BinaryPartAbstractImage.createImagePart is not handling duplicate images thus its making WORD/PPT/EXCEL very heavy in size.
Scenario WITHOUT DOCX4J:
1) If one image is placed on 2different pages(page 1 and page 2), you can see only one image in the xl/media folder.
2) Images are named as image1, image2,image3 so on.
3) In xl/drawings/_rels/drawing.xml TARGET value corresponding to the relationshipid has image name like image1 or image2 so on.
Scenarion WITH DOCX4J:
1) If one image is placed on 2different pages, you see TWO same images in xl/media folder .

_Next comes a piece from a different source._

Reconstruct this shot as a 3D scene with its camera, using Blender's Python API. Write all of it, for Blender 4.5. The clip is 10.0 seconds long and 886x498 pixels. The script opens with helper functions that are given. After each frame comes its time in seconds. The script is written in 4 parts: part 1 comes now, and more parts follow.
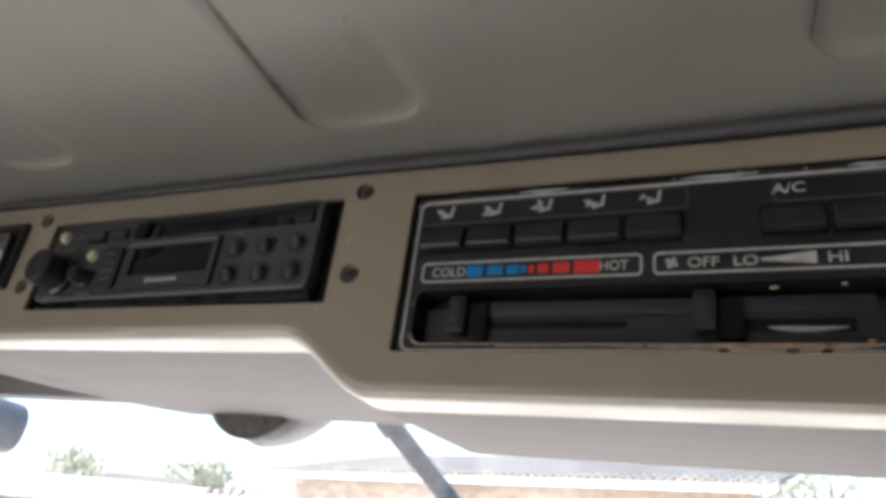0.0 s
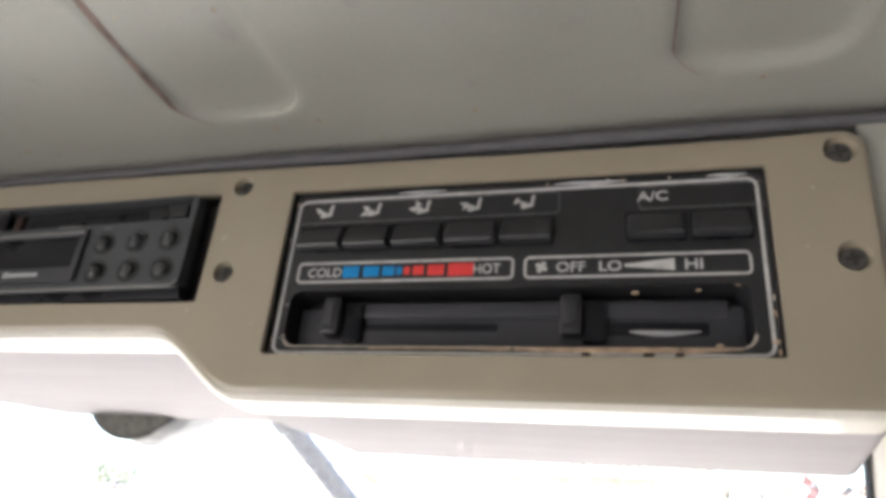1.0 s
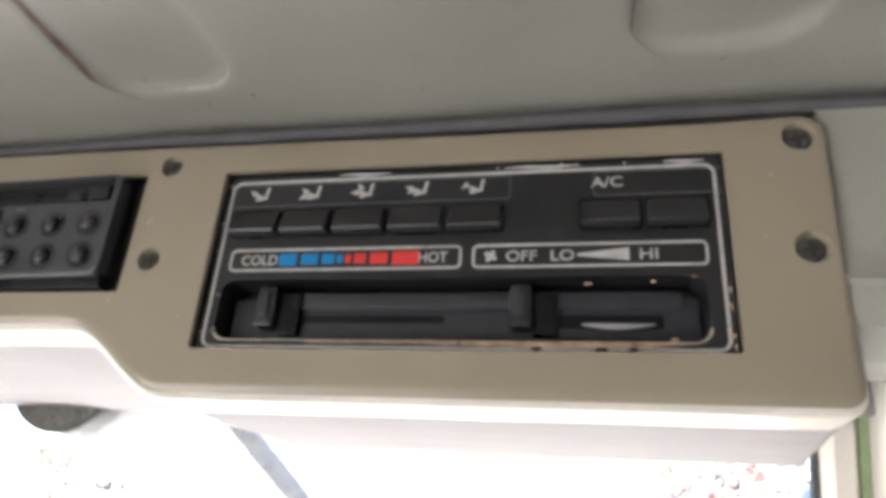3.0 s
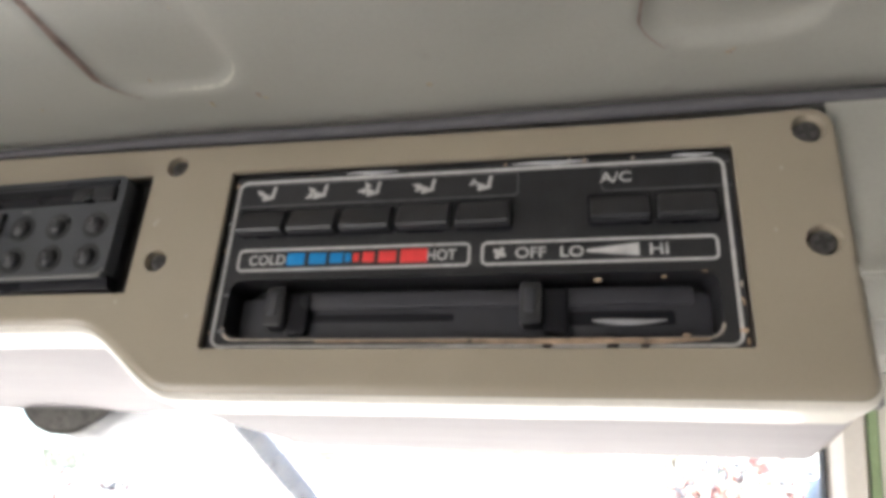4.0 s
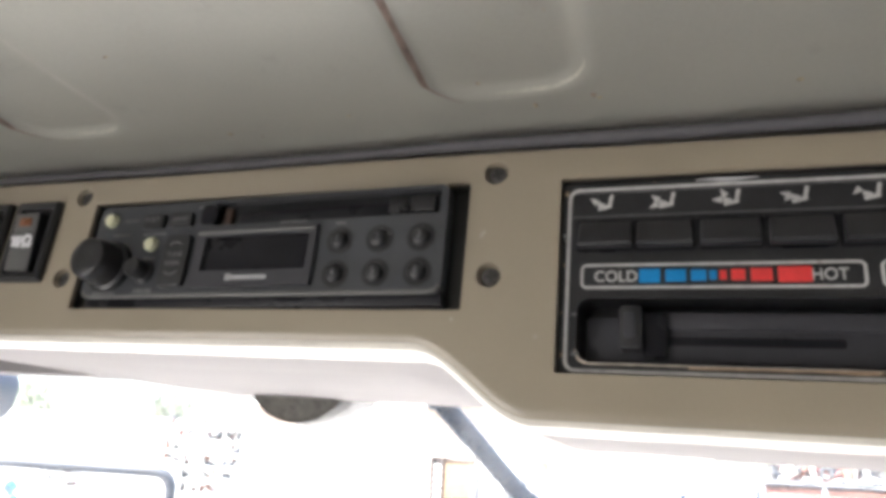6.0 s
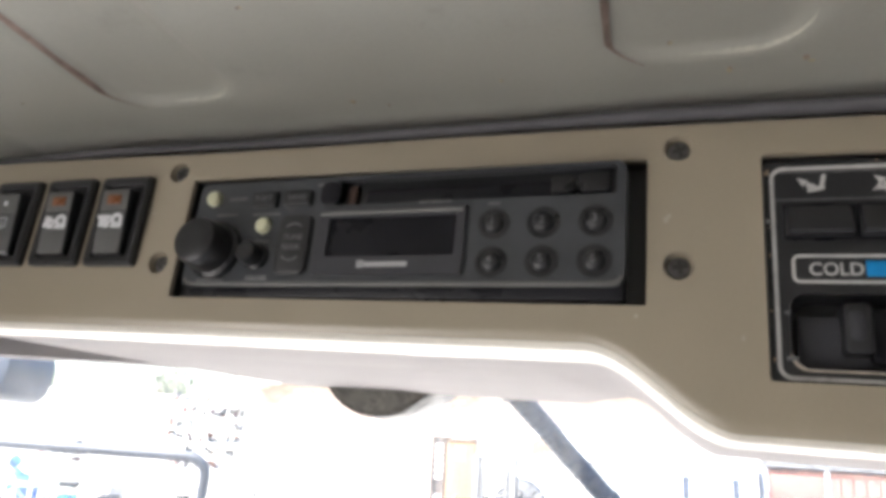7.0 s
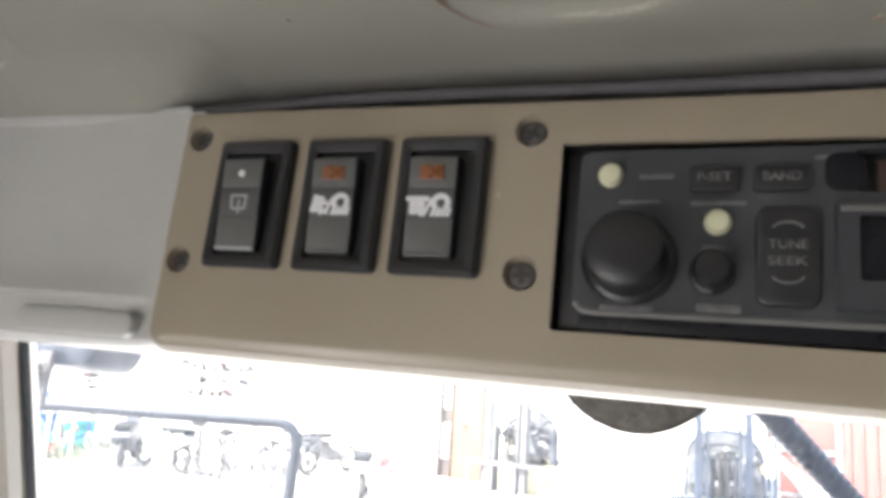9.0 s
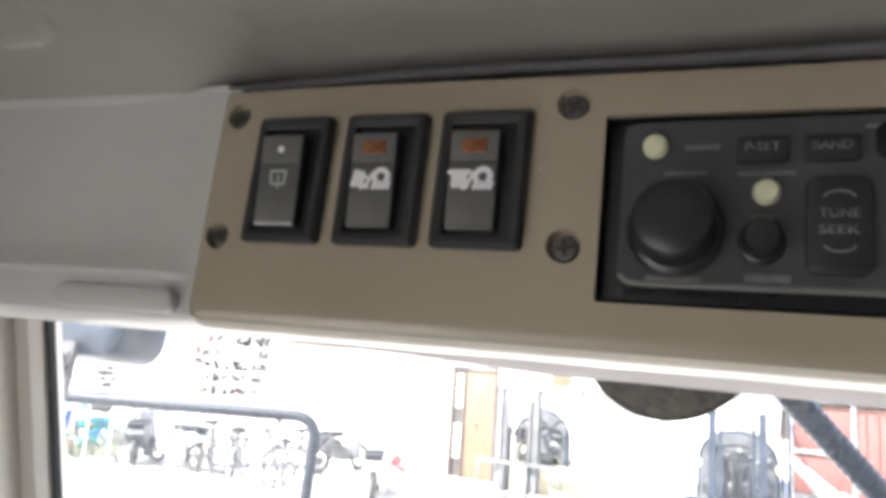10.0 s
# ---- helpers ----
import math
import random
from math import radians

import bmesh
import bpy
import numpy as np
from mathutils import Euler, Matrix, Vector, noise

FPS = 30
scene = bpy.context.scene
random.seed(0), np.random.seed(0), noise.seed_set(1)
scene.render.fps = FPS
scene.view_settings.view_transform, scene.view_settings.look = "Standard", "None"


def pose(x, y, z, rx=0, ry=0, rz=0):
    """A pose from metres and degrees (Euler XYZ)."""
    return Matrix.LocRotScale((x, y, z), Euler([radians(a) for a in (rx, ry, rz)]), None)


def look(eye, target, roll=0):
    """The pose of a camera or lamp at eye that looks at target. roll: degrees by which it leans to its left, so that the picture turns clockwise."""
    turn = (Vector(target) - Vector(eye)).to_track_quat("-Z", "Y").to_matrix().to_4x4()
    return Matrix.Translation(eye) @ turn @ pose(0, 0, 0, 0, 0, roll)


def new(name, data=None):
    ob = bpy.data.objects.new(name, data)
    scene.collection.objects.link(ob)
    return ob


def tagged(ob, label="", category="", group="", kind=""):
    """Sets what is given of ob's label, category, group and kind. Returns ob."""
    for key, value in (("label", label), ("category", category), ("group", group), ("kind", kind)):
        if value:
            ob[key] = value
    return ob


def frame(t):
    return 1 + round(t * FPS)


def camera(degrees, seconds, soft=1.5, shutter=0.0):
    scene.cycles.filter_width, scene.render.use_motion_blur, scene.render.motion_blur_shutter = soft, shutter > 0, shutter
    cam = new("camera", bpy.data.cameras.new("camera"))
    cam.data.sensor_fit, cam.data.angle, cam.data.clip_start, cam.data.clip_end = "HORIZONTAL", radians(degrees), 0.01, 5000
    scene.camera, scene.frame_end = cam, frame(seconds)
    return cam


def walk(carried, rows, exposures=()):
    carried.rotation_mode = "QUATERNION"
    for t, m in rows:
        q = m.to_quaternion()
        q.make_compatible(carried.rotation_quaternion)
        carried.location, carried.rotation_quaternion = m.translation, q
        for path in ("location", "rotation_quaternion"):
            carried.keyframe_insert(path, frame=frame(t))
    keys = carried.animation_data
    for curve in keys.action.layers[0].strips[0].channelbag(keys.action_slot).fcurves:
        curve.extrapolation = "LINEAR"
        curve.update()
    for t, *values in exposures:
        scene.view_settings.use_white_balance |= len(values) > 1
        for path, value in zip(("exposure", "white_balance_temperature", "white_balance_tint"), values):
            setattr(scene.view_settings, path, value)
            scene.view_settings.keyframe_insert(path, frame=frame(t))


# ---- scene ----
cam = camera(63.9, 10.0, soft=4.3)
CAB = pose(0, 0, 0, -4.5, 1.3, 0)  # the machine stands a little askew on the yard
SUN_UP, SUN_TURN, SUN, SKY = 56.0, 212.0, 5.0, 0.14
EXPOSURES = [(0.0, 2.07), (0.5, 3.2), (1.0, 3.0), (2.0, 3.02), (2.5, 3.07), (4.0, 3.12), (4.5, 2.47), (5.0, 3.12), (5.5, 3.0), (6.0, 2.92), (7.5, 2.77), (8.0, 2.83), (8.5, 2.3), (9.0, 2.8), (9.5, 2.6), (10.0, 2.42)]
PATH = [
    (0, (0.0163, 0.0556, 2.3100), (-0.7377, 1.6956, 3.1713), 8.04),
    (0.5, (0.0293, 0.0608, 2.3150), (-0.5669, 1.7394, 3.2243), 6.13),
    (1, (0.0322, 0.0610, 2.3168), (-0.5095, 1.7825, 3.1787), 5.82),
    (1.5, (0.0335, 0.0661, 2.3228), (-0.4518, 1.8196, 3.1532), 5.20),
    (2, (0.0287, 0.0710, 2.3234), (-0.4109, 1.8319, 3.1636), 5.16),
    (2.5, (0.0314, 0.0742, 2.3253), (-0.3937, 1.8446, 3.1530), 4.72),
    (4, (0.0281, 0.0751, 2.3273), (-0.3889, 1.8548, 3.1389), 3.61),
    (4.5, (0.0254, 0.0706, 2.3251), (-0.4362, 1.8491, 3.1150), 3.89),
    (5, (0.0242, 0.0673, 2.3231), (-0.4772, 1.8259, 3.1329), 4.26),
    (5.5, (-0.0081, 0.0650, 2.3275), (-0.5794, 1.8315, 3.0710), 4.73),
    (6, (-0.0700, 0.0597, 2.3460), (-0.7155, 1.8233, 3.0339), 5.74),
    (6.2, (-0.0974, 0.0599, 2.3525), (-0.7355, 1.8396, 3.0049), 6.86),
    (7.3, (-0.1390, 0.0742, 2.3551), (-0.7930, 1.8575, 2.9813), 5.98),
    (7.5, (-0.1450, 0.0691, 2.3585), (-0.8139, 1.8549, 2.9615), 6.16),
    (8, (-0.2168, 0.0854, 2.3739), (-0.9204, 1.8981, 2.8424), 5.60),
    (8.5, (-0.2813, 0.1144, 2.3902), (-0.9516, 1.9468, 2.8292), 4.94),
    (9, (-0.3011, 0.1182, 2.3914), (-0.9593, 1.9522, 2.8424), 6.45),
    (9.5, (-0.3084, 0.1192, 2.3851), (-0.9900, 1.9494, 2.8160), 6.86),
    (10, (-0.3090, 0.1176, 2.3834), (-0.9967, 1.9417, 2.8300), 6.77),
]
walk(cam, [(t, CAB @ look(eye, target, roll)) for t, eye, target, roll in PATH], EXPOSURES)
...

2) Same Images are named as drawing1_image_rId1 and drawing2_image_rId1.
3) In xl/drawings/_rels/drawing.xml TARGET value corresponding to the relationshipid has image name like drawing1_image_rId1 or drawing1_image_rId1 so on.
FOR POINT 1: It is not detecting if the image is already present in the xl/media folder. Thus it creates same images multiple times. For files with 100+pages and same image(Ex: LOGO of company) present on each file, it creates 100 same images in xl/media folder making it very heavy in size.
FOR POINT 2:
BinaryPartAbstractImage.createImagePart(OpcPackage opcPackage,Part sourcePart, byte bytes) --> createImageName(OpcPackage opcPackage, Base sourcePart, String proposedRelId, String ext) --> generateUniqueName(Base sourcePart, String proposedRelId,String directoryPrefix, String after_, String ext)
In the generateUniqueName method the renaming is done for image files. It appends drawing name, relID, underscores.
This causes the problem.
FOR POINT 3: If POINT 1 and POINT 2 are handled this Point will be automatically handled.
Is is possible for you to handle these scenarios?